More directly, as well, Jesus is assaulted for His weakness by the people who strike him and the people who observe His crucifixion. As oddly sadistic as these behaviors may seem to some sheltered rube, no one who has watched the herd mentality take hold of a crowd is surprised at all. Accounts of the mistreatment of prisoners during wartime, ethnic conflicts, or genocides are rife with supporting cases. The more compliant and suppliant a Jew, for instance, the more both abused and disdained he is by his Nazi guard. School-age bullying follows the same pattern. Cowering only produces more disdain, more bullying, and unfortunately more cowering, as the spiral intensifies.
The biological benefit is obvious. Weak members of a pack are a danger to the whole pack. The only reason to keep them around is to eat them later or offer them up for a predator so everyone else can escape. Either way, the weak are culled from the pack to the benefit of the pack. Whether such weakness would be passed down from one generation of the pack to the next is questionable, but makes no difference to this argument.

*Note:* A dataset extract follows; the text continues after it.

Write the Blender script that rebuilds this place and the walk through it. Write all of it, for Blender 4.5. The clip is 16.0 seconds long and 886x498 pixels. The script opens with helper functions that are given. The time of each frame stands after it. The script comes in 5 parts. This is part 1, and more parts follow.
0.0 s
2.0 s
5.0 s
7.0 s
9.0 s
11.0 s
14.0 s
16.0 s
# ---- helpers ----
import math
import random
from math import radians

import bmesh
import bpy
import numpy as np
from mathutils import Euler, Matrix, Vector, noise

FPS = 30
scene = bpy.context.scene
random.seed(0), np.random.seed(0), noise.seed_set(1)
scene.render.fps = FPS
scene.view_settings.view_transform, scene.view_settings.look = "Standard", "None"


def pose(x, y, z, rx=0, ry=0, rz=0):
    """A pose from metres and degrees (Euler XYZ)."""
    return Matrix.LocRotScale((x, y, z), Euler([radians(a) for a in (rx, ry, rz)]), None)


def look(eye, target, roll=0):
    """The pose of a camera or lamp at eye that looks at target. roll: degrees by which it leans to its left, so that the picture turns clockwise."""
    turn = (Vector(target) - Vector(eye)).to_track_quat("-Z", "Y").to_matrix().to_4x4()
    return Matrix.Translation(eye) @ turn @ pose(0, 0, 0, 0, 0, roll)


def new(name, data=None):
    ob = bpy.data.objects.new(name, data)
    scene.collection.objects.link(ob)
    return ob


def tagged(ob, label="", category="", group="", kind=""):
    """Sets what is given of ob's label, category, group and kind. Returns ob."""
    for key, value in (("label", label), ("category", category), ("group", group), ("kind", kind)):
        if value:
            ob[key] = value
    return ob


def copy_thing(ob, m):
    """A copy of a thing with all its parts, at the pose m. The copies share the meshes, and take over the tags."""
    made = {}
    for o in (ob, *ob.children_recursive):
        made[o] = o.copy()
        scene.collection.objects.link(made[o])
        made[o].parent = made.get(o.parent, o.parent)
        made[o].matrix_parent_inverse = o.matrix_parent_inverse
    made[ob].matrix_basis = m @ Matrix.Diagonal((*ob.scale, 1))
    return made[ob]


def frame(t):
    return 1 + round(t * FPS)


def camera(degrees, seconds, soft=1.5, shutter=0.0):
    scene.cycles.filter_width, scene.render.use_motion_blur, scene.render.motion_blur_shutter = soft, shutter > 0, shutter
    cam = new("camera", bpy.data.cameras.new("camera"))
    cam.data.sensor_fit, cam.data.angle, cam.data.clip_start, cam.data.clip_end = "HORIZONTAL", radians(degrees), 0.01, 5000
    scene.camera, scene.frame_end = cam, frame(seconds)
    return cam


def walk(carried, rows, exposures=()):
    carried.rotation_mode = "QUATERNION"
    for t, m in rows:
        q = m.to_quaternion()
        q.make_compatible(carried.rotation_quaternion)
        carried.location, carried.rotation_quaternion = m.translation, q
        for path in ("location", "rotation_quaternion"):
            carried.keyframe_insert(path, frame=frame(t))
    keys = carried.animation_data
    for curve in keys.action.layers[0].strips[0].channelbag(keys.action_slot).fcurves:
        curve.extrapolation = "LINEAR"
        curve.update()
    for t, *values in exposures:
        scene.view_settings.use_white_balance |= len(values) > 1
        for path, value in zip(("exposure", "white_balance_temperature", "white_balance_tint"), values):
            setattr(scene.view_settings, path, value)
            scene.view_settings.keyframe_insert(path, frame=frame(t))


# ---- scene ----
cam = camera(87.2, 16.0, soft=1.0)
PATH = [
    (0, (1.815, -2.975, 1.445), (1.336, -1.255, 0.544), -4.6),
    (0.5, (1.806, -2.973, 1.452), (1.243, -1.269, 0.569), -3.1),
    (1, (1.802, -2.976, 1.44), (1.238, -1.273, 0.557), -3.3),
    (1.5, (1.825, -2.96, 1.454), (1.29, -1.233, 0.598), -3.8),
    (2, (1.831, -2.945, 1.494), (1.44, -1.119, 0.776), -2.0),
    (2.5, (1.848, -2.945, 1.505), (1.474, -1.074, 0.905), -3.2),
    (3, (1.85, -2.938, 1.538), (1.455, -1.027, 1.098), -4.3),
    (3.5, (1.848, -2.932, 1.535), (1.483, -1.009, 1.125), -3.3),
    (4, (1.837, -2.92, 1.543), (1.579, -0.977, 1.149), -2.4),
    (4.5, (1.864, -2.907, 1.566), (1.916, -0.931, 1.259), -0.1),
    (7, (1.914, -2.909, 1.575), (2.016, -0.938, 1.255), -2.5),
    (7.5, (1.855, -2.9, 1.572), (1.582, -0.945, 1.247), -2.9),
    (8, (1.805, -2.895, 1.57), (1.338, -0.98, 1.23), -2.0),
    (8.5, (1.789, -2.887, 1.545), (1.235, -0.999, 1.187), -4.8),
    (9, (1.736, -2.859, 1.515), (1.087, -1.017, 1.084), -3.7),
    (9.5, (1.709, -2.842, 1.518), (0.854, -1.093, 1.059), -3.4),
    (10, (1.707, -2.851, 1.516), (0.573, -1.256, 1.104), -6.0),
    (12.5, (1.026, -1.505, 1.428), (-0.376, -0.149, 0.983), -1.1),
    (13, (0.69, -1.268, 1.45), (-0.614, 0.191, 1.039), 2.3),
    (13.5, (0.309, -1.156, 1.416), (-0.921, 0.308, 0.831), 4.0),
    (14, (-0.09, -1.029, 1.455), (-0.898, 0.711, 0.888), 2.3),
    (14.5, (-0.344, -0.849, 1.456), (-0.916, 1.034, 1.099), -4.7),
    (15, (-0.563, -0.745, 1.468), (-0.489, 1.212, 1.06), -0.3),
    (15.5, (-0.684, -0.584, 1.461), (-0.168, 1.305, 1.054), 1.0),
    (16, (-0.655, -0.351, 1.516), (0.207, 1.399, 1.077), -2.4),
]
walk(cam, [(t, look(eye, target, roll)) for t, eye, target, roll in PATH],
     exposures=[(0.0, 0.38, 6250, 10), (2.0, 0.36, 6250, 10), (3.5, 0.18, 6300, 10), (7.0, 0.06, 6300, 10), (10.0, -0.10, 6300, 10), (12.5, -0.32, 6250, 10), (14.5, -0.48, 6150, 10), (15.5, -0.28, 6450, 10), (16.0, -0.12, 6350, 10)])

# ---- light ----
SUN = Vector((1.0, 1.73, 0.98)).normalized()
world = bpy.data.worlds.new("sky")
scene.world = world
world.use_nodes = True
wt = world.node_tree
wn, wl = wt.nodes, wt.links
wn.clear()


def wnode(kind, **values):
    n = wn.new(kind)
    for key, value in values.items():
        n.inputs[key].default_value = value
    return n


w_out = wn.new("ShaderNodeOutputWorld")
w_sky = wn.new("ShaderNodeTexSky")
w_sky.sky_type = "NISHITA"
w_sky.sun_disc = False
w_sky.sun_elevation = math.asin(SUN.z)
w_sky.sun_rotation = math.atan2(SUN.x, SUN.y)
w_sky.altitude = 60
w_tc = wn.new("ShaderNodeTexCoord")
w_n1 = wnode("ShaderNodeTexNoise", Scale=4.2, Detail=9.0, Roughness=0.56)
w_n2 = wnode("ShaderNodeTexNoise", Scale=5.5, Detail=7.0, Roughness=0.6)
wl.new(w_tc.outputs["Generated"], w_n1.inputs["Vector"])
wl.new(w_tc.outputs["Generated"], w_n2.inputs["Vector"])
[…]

As obvious as the biological benefit of culling the weak is, so obvious also is the ethical contempt of it. It is the most despicable of human behaviors, the claim that it is a vice not even requiring justification.
So either Nietzschean, power-based abuse of the weak should receive ready acquiescence from those interested in the future of humanity (like the Nazis under Hitler or like Planned Parenthood in its origin under Margaret Sanger) or it must be condemned as the vice it is–as vicious, that is. But if it cannot be condemned on any sensible biological basis, then how?
The purely biological argument, where every form of weakness is to be discounted if not fully discarded, is perfectly rational and morally repugnant. Margaret Sanger’s purpose in founding Planned Parenthood was to cull the mentally infirm and genetically impure from the race. It is called eugenics, a word not properly despised until its atrocities were realized in Nazi practices during the 1930s and 1940s. (By the way, practices like contemporary sex-selection studies and a 90% abortion rate of babies with Down Syndrome have fully reintroduced eugenics to American society.) Every time someone with a weakness is preserved–every C-section birth, every tumor removed by surgery, every manic-depressive treated to promote “normal” functioning–every time a weakness is preserved the person in whom it was preserved becomes a weak link in the chain of human evolution. (Give me a moment to recuperate from the nausea which follows writing that paragraph. Ok. Thanks.)
Fortunately, once people recognize the practice of despising and punishing the weak outside of a herd, it receives almost universal condemnation–one cultural hallmark of an ethical reality. But if there really is something morally wrong with culling the weak, from where does it come? Answers may come from human nature, the Creator’s purpose, the nature of reason, or any other number of morally realistic sources. But one thing is clear: it will not come from the biological realm. A reasonable conclusion is that ethics is a non-biological feature of humanity.
We are certainly biological beings. And we can be human beings. But we cannot be the latter if we are only the former.